Regular Assessment: Keep assessing your scaling strategies and adjust based on what you're seeing with workload patterns and demands. Monitor how often your buffer pods are getting evicted and whether the buffer size makes sense for your traffic patterns.
Communication and Documentation: Make sure your team understands what low priority pods do in your deployment and what this means for your SLAs. Document the cost of running your buffer nodes and why you're justifying this overhead.
Automated Alerts: Set up alerts for when pod eviction happens so you can react quickly and make sure critical workloads aren't being affected. Also alert on buffer pod status to ensure your buffer capacity stays available.
Wrapping Up
Leveraging low priority pods to create buffer nodes is an effective way to handle resource constraints when you need rapid scaling and can't afford to wait for the node autoscaler. This approach is particularly valuable if you're dealing with workloads that experience sudden, unpredictable traffic spikes and need to scale up immediately - think scenarios like flash sales, breaking news events, or user-facing applications with strict SLA requirements.
However, this isn't a one-size-fits-all solution. If your workloads are fairly static or you can tolerate the 5-10 minute wait for new nodes to provision, you probably don't need this. The buffer comes at an additional cost since you're running nodes that aren't doing productive work, so you need to weigh whether the improved responsiveness justifies the extra spend for your specific use case.

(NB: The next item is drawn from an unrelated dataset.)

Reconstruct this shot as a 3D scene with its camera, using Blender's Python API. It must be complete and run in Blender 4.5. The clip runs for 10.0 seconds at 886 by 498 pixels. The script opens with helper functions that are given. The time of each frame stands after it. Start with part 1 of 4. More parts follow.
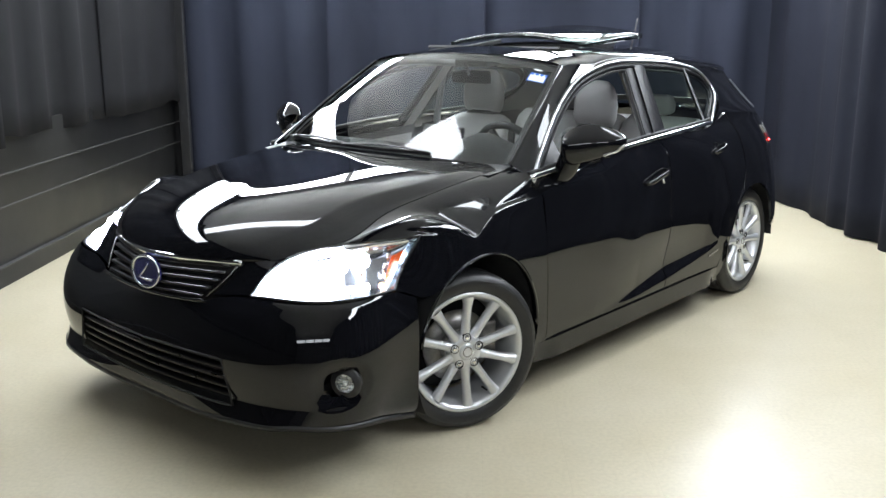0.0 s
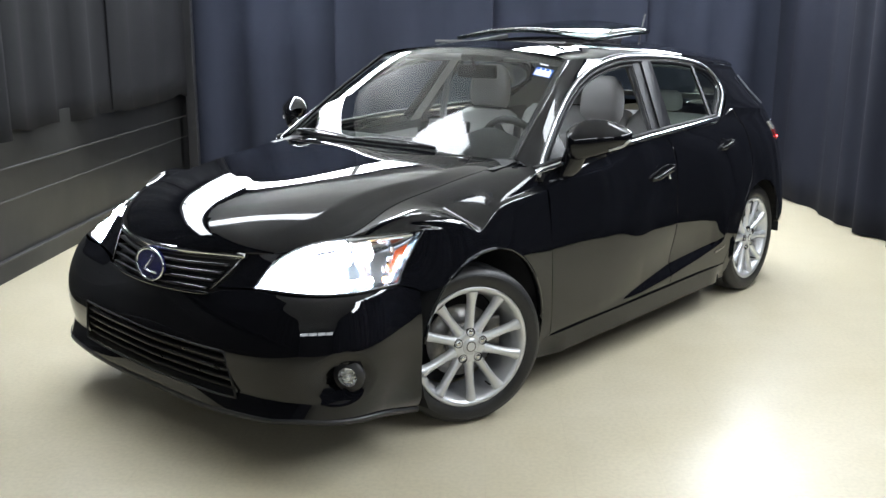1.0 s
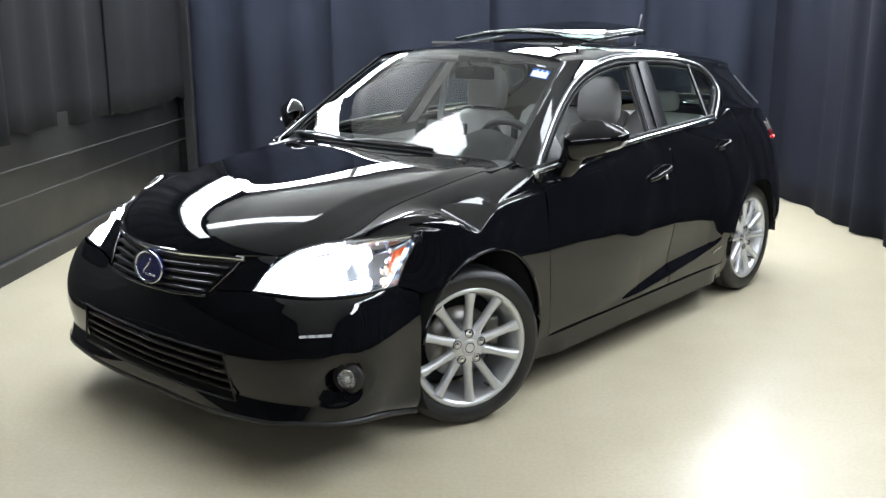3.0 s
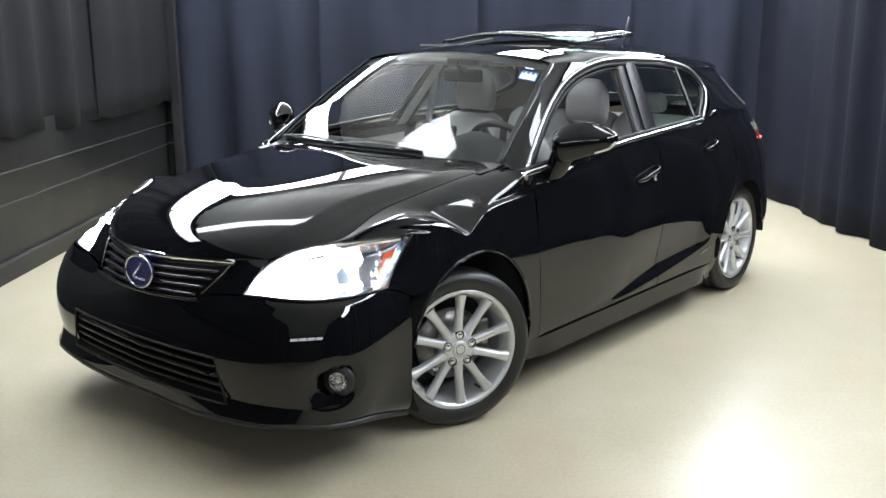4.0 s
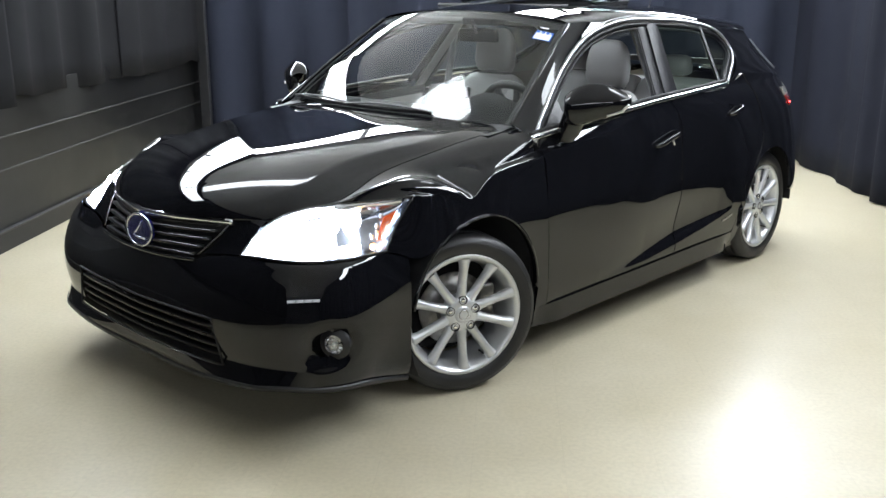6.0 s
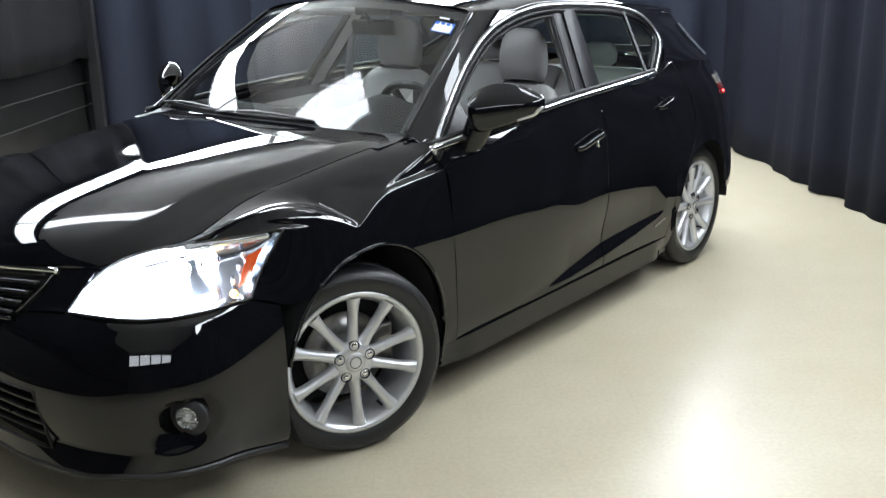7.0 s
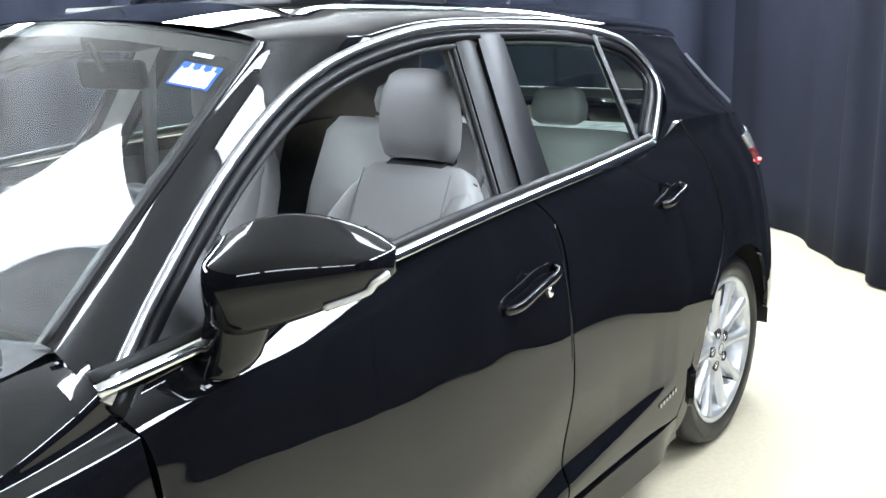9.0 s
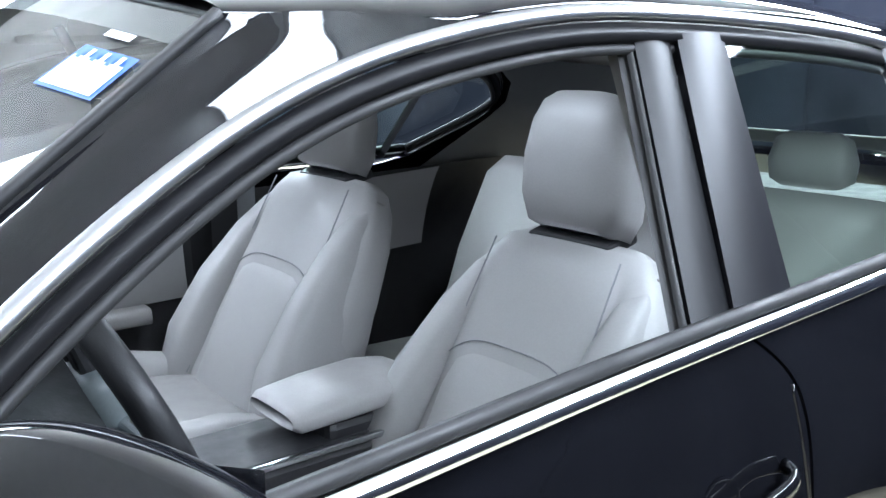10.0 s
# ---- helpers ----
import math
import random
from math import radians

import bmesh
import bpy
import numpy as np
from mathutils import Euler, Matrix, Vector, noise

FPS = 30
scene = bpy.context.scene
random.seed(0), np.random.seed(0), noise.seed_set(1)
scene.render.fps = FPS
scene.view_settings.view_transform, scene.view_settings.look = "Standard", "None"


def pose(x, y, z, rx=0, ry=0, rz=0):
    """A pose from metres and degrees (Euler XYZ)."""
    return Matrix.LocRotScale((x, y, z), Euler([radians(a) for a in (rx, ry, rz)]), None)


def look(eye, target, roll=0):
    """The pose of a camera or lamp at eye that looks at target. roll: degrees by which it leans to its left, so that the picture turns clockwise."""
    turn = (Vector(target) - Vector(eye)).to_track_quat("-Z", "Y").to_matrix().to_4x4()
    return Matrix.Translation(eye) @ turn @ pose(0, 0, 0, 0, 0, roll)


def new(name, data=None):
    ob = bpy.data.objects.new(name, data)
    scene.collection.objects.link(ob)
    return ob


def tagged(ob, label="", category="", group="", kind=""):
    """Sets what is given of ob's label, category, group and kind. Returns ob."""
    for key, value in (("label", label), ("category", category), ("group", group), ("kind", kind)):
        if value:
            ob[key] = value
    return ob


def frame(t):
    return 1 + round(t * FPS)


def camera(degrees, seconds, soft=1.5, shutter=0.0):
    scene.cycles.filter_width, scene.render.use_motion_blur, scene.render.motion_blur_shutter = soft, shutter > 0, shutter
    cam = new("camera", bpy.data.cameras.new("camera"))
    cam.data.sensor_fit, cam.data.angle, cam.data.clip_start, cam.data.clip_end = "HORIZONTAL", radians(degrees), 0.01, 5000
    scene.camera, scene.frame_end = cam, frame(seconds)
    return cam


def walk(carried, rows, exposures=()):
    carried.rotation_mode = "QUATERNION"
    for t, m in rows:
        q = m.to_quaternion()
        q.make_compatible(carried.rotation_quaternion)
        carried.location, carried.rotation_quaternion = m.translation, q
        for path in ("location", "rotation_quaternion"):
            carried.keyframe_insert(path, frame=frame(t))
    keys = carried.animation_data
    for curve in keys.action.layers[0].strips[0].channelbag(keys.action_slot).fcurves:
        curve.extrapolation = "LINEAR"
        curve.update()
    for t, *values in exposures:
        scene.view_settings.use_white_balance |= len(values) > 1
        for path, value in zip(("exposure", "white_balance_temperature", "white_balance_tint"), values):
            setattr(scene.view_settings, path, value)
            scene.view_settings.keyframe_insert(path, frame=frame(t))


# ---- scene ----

If you do decide this approach fits your needs, remember to keep monitoring and iterating on your configuration for the best resource management. By maintaining a buffer of low priority pods, you can address resource scarcity before it becomes a problem, reduce latency, and provide a much better experience for your users.
This approach will make your cluster more responsive and free up your operational capacity to focus on improving services instead of constantly firefighting resource issues.